There’s the outsole, the hard rubber exterior that provides durability and grip; and the inner sole, a firmer insert that gives structure to the shoe and cradles the foot. Sandwiched between the two is the midsole, the cushy layer of foam that provides support, absorbs impact, and gives the shoe a springiness. All of these components are commonly made from plastic, and every company has its own tightly held recipe for its foam’s fit and feel. The secrecy is understandable—a slight tweak to the formula can result in major energy savings and faster times for runners.
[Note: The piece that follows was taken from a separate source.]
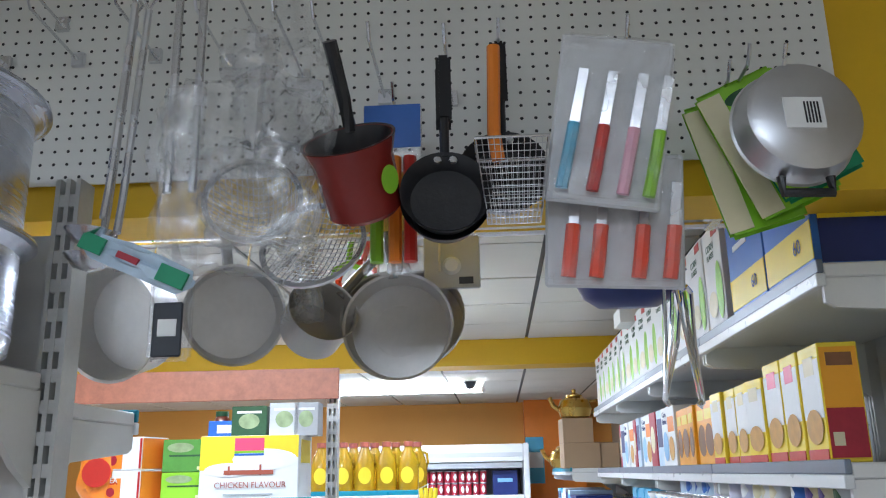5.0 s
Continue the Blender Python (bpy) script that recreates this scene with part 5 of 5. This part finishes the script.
def pegboard(x0, x1, z0, z1):
    bm = bmesh.new()
    add_box(bm, x0, x1, PY, PY + .006, z0, z1)
    ob = tagged(part("pegboard", bm, "pegboard"), "white perforated pegboard under the ceiling", "pegboard", kind="structure")
    hb = bmesh.new()
    st = .0262
    for i in range(int((x1 - x0) / st)):
        for j in range(int((z1 - z0) / st)):
            cx, cz = x0 + .015 + i * st, z0 + .015 + j * st
            vs = [hb.verts.new((cx + .0035 * math.cos(a * math.pi / 3), PY - .0006, cz + .0035 * math.sin(a * math.pi / 3))) for a in range(6)]
            hb.faces.new(vs)
    ho = part("peg_holes", hb, "black", ob)
    tagged(ho, kind="stuff")


pegboard(-.72, 1.18, 2.105, CEIL - .005)


def hook(x, z, y_end, drop=.0):
    o = tagged(part("peg_hook", merge(wire([(x, PY, z), (x, y_end + .02, z + .01), (x, y_end, z + .035)], .003), box(x - .012, x + .012, PY - .012, PY - .001, z - .012, z + .016)), "steel"), "steel pegboard hook with a black foot", "hook", "peg hooks")
    return o


for x, z in ((-.47, 2.36), (-.32, 2.36), (-.165, 2.36), (-.02, 2.34), (-.36, 2.44)):
    hook(x, z, .62)
HY = .60
for x, z, y in ((.045, 2.38, .57), (.13, 2.30, .57), (.19, 2.30, .6), (.285, 2.25, .6), (.315, 2.18, .68), (.41, 2.24, .6), (.50, 2.28, .66), (.665, 2.20, .6), (.70, 2.215, .56), (.86, 2.15, .6), (.88, 2.155, .56), (.91, 2.12, .5)):
    hook(x, z, y)


def ladle(x, y, ztop, length, r=.04, tilt=0, m_="steel"):
    o = thing("ladle", merge(wire([(0, 0, 0), (.0, 0, -.02), (0, 0, -length * .8), (.004, -.012, -length * .93)], .0065, 8), moved(lathe([(0, -.025), (r * .6, -.018), (r, 0), (r * .94, 0), (r * .55, -.014), (0, -.021)], 22), pose(0, -r, -length))), m_, pose(x, y, ztop, 0, tilt, 0), "long steel ladle hanging from a hook", "ladle", "ladles", True)
    part("hook_eye", wire([(0, 0, 0), (.01, 0, .02), (0, 0, .035), (-.01, 0, .02), (0, 0, 0)], .003), m_, o)


for dx, dy, ln in ((-.11, 0, .41), (-.095, .02, .43), (-.125, .035, .44)):
    ladle(dx, HY + dy, 2.34, ln, .038, 3)


def film_bag(x, y, z, w, d, h, seed, m_="plastic", label="crumpled clear plastic bag around hanging utensils"):
    o = thing("plastic_bag", blob(w, d, h, .05, seed, 4, freq=4), m_, pose(x, y, z), label, "plastic bag", "", True)
    part("bag_neck", blob(w * .35, d * .5, .09, .02, seed + 1), m_, o, smooth=True, at=pose(0, 0, h * .97))
    part("bag_fold", blob(w * .6, d * .6, h * .5, .04, seed + 2, 4, freq=5), m_, o, smooth=True, at=pose(w * .1, -d * .25, h * .1))
    return o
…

The Condor is less performance-based than something like Nike’s marathon-ready kicks, which meant Veja could experiment with some of the materials in its sole. Kopp says Veja’s material scientists spent three years searching for a mix of ingredients that would create a strong outsole that wasn’t pure synthetic rubber. In the beginning, they tried using 100 percent wild rubber tapped from the Amazon, but found the shoe was too heavy. Adding air to the natural latex made it lighter but far less resilient. “The sole would last for five runs and then it would give into the weight,” Kopp explains. Veja landed on a mixture of 30 percent wild rubber, 39 percent synthetic rubber, and 31 percent rice husk that makes the sole light but firm.
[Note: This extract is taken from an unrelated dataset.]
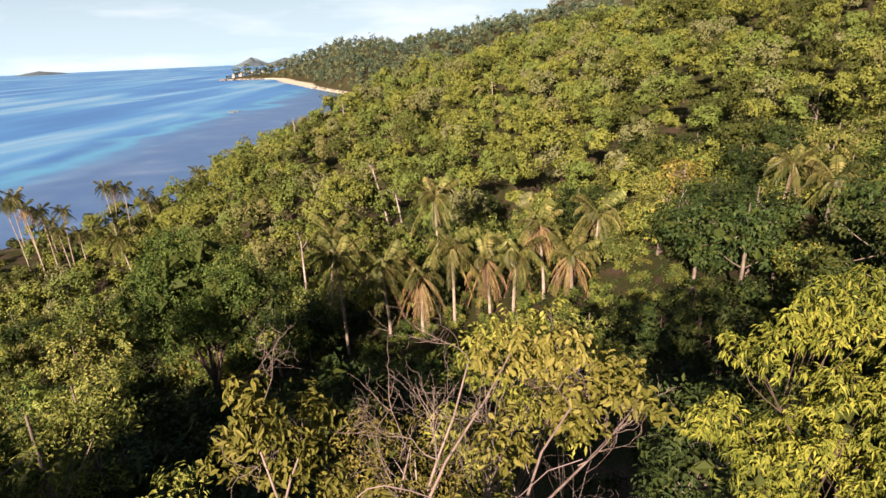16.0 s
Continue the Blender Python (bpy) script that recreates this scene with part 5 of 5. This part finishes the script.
# bushy young trees in full sun on the near slope
for i, (x, y, top, r, m) in enumerate([
        (-4.2, 26.2, 34.6, 1.1, LEAF_FRESH), (-2.5, 25.7, 34.0, 0.9, LEAF_FRESH), (-1.5, 25.2, 34.0, 0.7, LEAF_YELLOW), (-2.2, 28.6, 33.7, 1.1, LEAF_FRESH), (1.0, 27.8, 32.9, 1.0, LEAF_YELLOW), (-4.3, 28.6, 33.9, 0.9, LEAF_FRESH),
        (-4.5, 24.2, 34.7, 0.8, LEAF_YELLOW), (-6.5, 24.0, 34.7, 0.9, LEAF_YELLOW), (6.6, 33.2, 31.1, 1.0, LEAF_GREEN), (-4.2, 38.2, 32.0, 1.8, LEAF_OLIVE), (0.8, 35.2, 31.5, 1.2, LEAF_OLIVE), (-3.4, 22.8, 33.6, 0.9, LEAF_YELLOW),
        (-2.2, 20.2, 33.5, 0.6, LEAF_FRESH), (1.8, 47.2, 31.0, 1.2, LEAF_FRESH), (1.3, 45.0, 30.6, 1.0, LEAF_FRESH), (-7.4, 49.2, 30.2, 1.8, LEAF_YELLOW), (-9.1, 46.2, 30.8, 1.8, LEAF_OLIVE), (-11.4, 46.4, 31.6, 1.6, LEAF_OLIVE),
        (-2.9, 42.0, 31.8, 1.1, LEAF_FRESH), (-6.4, 43.6, 31.2, 1.5, LEAF_YELLOW), (-4.6, 44.6, 30.6, 1.2, LEAF_FRESH),
        (0.4, 30.6, 32.4, 0.9, LEAF_FRESH), (-3.2, 31.6, 32.8, 1.1, LEAF_OLIVE), (-0.8, 32.8, 32.0, 1.0, LEAF_FRESH), (3.4, 28.4, 32.2, 0.8, LEAF_GREEN), (8.4, 23.2, 33.4, 0.8, LEAF_FRESH), (-3.4, 33.4, 32.4, 1.2, LEAF_FRESH), (-1.6, 34.6, 32.0, 1.1, LEAF_YELLOW), (-5.0, 34.6, 32.6, 1.2, LEAF_YELLOW), (-2.6, 36.4, 31.8, 1.2, LEAF_FRESH), (0.4, 37.6, 31.2, 1.0, LEAF_OLIVE), (-6.9, 24.4, 34.2, 0.9, LEAF_FRESH), (-8.0, 25.2, 33.8, 1.0, LEAF_FRESH), (-8.9, 25.4, 33.2, 0.7, LEAF_YELLOW)]):
    words = {"leaf_yellow_green": "bushy sunlit young tree with yellow-green leaves", "leaf_olive": "bushy young tree with olive-green leaves", "leaf_green": "bushy young tree with green leaves", "leaf_fresh_green": "bushy young tree with fresh green leaves"}[m.name]
    ll = 0.125 if y < 40 else 0.15
    broad_tree(at(x, y), top - ground_z(x, y), r, 1200 + i, m, words, BARK_BROWN, 0.05, count=12, lobe=0.75, tips=int(170 * r * r + 60), k=10, scatter=0.06, length=ll, width=ll * 0.44, low=0.2, droop=0.35, flat=0.9, plain=True, core=0.36, shell=(0.6, 1.12), group="young trees in the sun")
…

The midsole, too, is a combination of bio-based and synthetic materials. Fifty-five percent of the midsole is made from regular EVA—a modern, if environmentally destructive, marvel of material science known for its lightweight bounciness. For the other half, Veja created a bio-based foam made from banana oil (for flexibility), rice husk (for firmness), and sugarcane, the latter of which is quickly becoming a common replacement for petroleum-based materials like EVA. “What's great about sugarcane is that it's not different than the regular EVA," Dabir says. "We have the same benefits and limitations.” For the insole, Veja concocted a mixture of regular EVA, jute, wild rubber, recycled plastic bottles, and recycled EVA that comes from the scraps generated during production. “In the recycling process, the EVA loses a part of its qualities, so to maintain the high level of performance, we limited its share to 8 percent,” Dabir added.

The end product is still a shoe made with plastic, but less so than before. This incremental approach is the most realistic—and honest—way to banish virgin plastic from the shoe production cycle, Kopp says. “We like for everything to be transparent, even the limitations,” he says. Veja is already working on its next iteration of its running shoe, but when I ask how the next generation will differ from the first—will there be more sugarcane? How much more sustainable could it get?— Kopp shrugs off the question.

“The best way to prevent greenwashing is to talk about the present,” he says.

Correction on 9/19/2019: An earlier version of this article misstated the percentage of virgin plastic in the Condor. It is 47 percent, not 57 percent.